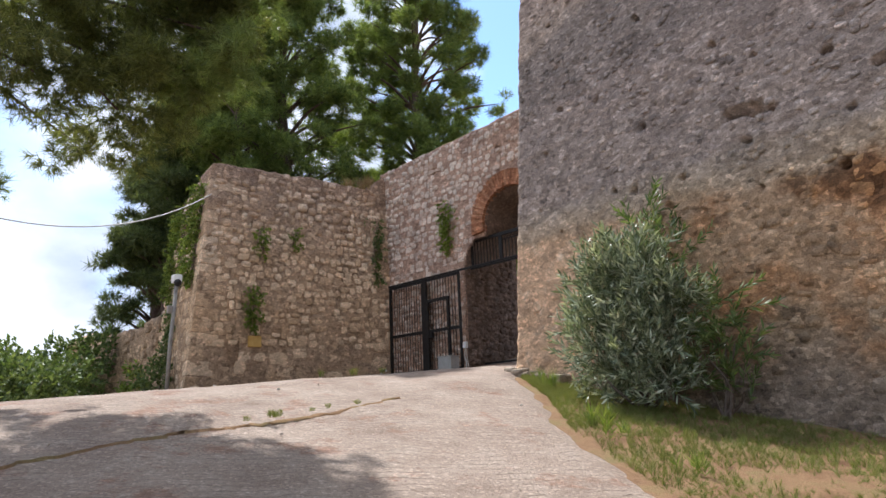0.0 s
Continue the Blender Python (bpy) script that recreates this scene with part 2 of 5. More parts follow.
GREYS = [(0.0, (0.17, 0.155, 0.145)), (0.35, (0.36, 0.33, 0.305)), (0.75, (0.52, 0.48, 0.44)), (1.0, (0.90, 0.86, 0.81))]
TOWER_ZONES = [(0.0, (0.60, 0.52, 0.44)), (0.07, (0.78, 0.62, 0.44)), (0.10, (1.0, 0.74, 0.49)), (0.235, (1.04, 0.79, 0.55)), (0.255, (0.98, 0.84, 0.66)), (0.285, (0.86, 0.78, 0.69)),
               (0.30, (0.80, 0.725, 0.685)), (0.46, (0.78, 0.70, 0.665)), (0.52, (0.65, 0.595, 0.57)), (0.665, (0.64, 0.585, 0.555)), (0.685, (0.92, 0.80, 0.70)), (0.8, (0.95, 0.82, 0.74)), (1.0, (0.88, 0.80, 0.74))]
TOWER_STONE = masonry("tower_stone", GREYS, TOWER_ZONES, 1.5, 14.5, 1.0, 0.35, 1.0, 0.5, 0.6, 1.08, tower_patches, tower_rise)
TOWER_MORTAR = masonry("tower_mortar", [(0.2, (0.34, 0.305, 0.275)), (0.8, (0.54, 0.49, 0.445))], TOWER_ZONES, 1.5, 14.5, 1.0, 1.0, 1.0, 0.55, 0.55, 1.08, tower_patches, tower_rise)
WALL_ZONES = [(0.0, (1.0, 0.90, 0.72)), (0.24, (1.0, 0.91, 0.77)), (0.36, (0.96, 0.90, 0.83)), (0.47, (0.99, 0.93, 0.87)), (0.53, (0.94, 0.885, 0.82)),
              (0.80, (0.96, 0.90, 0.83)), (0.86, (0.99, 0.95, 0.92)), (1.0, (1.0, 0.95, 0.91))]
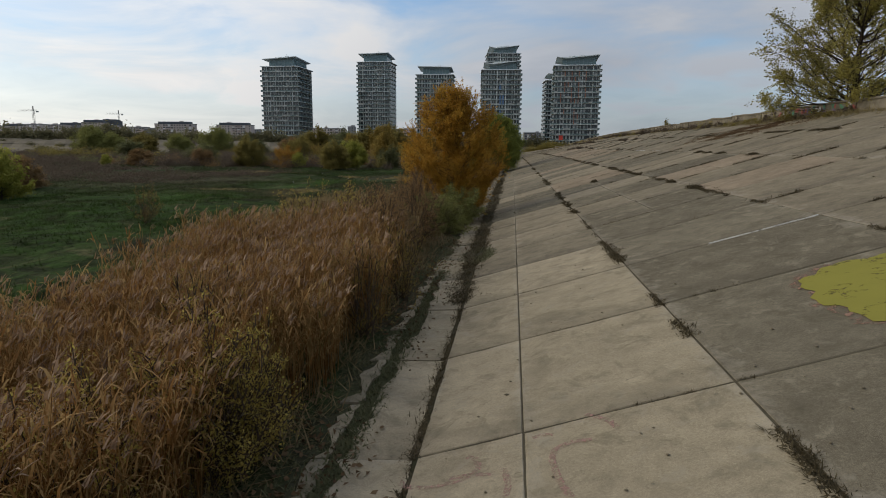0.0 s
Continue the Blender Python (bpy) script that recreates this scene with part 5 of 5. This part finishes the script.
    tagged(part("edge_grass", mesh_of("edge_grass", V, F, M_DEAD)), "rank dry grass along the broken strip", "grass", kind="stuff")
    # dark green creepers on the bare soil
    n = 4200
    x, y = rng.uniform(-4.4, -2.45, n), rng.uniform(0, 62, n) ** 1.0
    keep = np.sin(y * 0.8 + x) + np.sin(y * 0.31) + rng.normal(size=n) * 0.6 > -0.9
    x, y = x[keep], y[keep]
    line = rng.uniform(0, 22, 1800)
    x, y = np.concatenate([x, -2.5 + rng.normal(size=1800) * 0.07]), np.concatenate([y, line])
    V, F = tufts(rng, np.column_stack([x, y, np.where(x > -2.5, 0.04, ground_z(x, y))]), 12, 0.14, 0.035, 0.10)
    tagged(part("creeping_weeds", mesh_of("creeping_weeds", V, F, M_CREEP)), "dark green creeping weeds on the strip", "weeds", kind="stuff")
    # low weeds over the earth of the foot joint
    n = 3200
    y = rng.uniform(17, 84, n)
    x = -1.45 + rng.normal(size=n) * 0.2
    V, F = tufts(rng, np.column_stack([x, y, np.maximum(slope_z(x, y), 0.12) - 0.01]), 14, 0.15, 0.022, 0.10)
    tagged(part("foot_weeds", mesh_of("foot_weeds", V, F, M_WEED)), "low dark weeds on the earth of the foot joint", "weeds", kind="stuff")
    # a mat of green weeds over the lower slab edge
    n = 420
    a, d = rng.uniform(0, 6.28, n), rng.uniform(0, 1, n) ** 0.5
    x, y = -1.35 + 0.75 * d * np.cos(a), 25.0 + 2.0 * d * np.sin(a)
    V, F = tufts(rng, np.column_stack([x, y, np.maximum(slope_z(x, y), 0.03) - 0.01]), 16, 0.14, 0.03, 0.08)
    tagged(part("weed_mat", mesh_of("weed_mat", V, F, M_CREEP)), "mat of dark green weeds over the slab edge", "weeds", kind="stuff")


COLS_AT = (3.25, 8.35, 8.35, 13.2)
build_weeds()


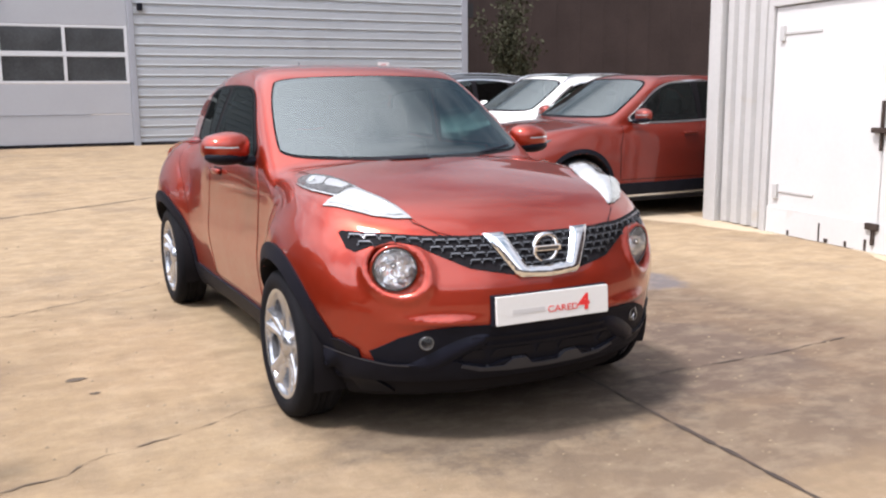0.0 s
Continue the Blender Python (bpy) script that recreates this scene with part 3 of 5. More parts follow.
+===+
Task goal -> The records above must be printed exactly; the pictures stay out.

Full answer ->
0.0 s
Continue the Blender Python (bpy) script that recreates this scene with part 2 of 5. More parts follow.
GREYS = [(0.0, (0.17, 0.155, 0.145)), (0.35, (0.36, 0.33, 0.305)), (0.75, (0.52, 0.48, 0.44)), (1.0, (0.90, 0.86, 0.81))]
TOWER_ZONES = [(0.0, (0.60, 0.52, 0.44)), (0.07, (0.78, 0.62, 0.44)), (0.10, (1.0, 0.74, 0.49)), (0.235, (1.04, 0.79, 0.55)), (0.255, (0.98, 0.84, 0.66)), (0.285, (0.86, 0.78, 0.69)),
               (0.30, (0.80, 0.725, 0.685)), (0.46, (0.78, 0.70, 0.665)), (0.52, (0.65, 0.595, 0.57)), (0.665, (0.64, 0.585, 0.555)), (0.685, (0.92, 0.80, 0.70)), (0.8, (0.95, 0.82, 0.74)), (1.0, (0.88, 0.80, 0.74))]
TOWER_STONE = masonry("tower_stone", GREYS, TOWER_ZONES, 1.5, 14.5, 1.0, 0.35, 1.0, 0.5, 0.6, 1.08, tower_patches, tower_rise)
TOWER_MORTAR = masonry("tower_mortar", [(0.2, (0.34, 0.305, 0.275)), (0.8, (0.54, 0.49, 0.445))], TOWER_ZONES, 1.5, 14.5, 1.0, 1.0, 1.0, 0.55, 0.55, 1.08, tower_patches, tower_rise)
WALL_ZONES = [(0.0, (1.0, 0.90, 0.72)), (0.24, (1.0, 0.91, 0.77)), (0.36, (0.96, 0.90, 0.83)), (0.47, (0.99, 0.93, 0.87)), (0.53, (0.94, 0.885, 0.82)),
              (0.80, (0.96, 0.90, 0.83)), (0.86, (0.99, 0.95, 0.92)), (1.0, (1.0, 0.95, 0.91))]
0.0 s
Continue the Blender Python (bpy) script that recreates this scene with part 5 of 5. This part finishes the script.
    tagged(part("edge_grass", mesh_of("edge_grass", V, F, M_DEAD)), "rank dry grass along the broken strip", "grass", kind="stuff")
    # dark green creepers on the bare soil
    n = 4200
    x, y = rng.uniform(-4.4, -2.45, n), rng.uniform(0, 62, n) ** 1.0
    keep = np.sin(y * 0.8 + x) + np.sin(y * 0.31) + rng.normal(size=n) * 0.6 > -0.9
    x, y = x[keep], y[keep]
    line = rng.uniform(0, 22, 1800)
    x, y = np.concatenate([x, -2.5 + rng.normal(size=1800) * 0.07]), np.concatenate([y, line])
    V, F = tufts(rng, np.column_stack([x, y, np.where(x > -2.5, 0.04, ground_z(x, y))]), 12, 0.14, 0.035, 0.10)
    tagged(part("creeping_weeds", mesh_of("creeping_weeds", V, F, M_CREEP)), "dark green creeping weeds on the strip", "weeds", kind="stuff")
    # low weeds over the earth of the foot joint
    n = 3200
    y = rng.uniform(17, 84, n)
    x = -1.45 + rng.normal(size=n) * 0.2
    V, F = tufts(rng, np.column_stack([x, y, np.maximum(slope_z(x, y), 0.12) - 0.01]), 14, 0.15, 0.022, 0.10)
    tagged(part("foot_weeds", mesh_of("foot_weeds", V, F, M_WEED)), "low dark weeds on the earth of the foot joint", "weeds", kind="stuff")
    # a mat of green weeds over the lower slab edge
    n = 420
    a, d = rng.uniform(0, 6.28, n), rng.uniform(0, 1, n) ** 0.5
    x, y = -1.35 + 0.75 * d * np.cos(a), 25.0 + 2.0 * d * np.sin(a)
    V, F = tufts(rng, np.column_stack([x, y, np.maximum(slope_z(x, y), 0.03) - 0.01]), 16, 0.14, 0.03, 0.08)
    tagged(part("weed_mat", mesh_of("weed_mat", V, F, M_CREEP)), "mat of dark green weeds over the slab edge", "weeds", kind="stuff")


COLS_AT = (3.25, 8.35, 8.35, 13.2)
build_weeds()


0.0 s
Continue the Blender Python (bpy) script that recreates this scene with part 3 of 5. More parts follow.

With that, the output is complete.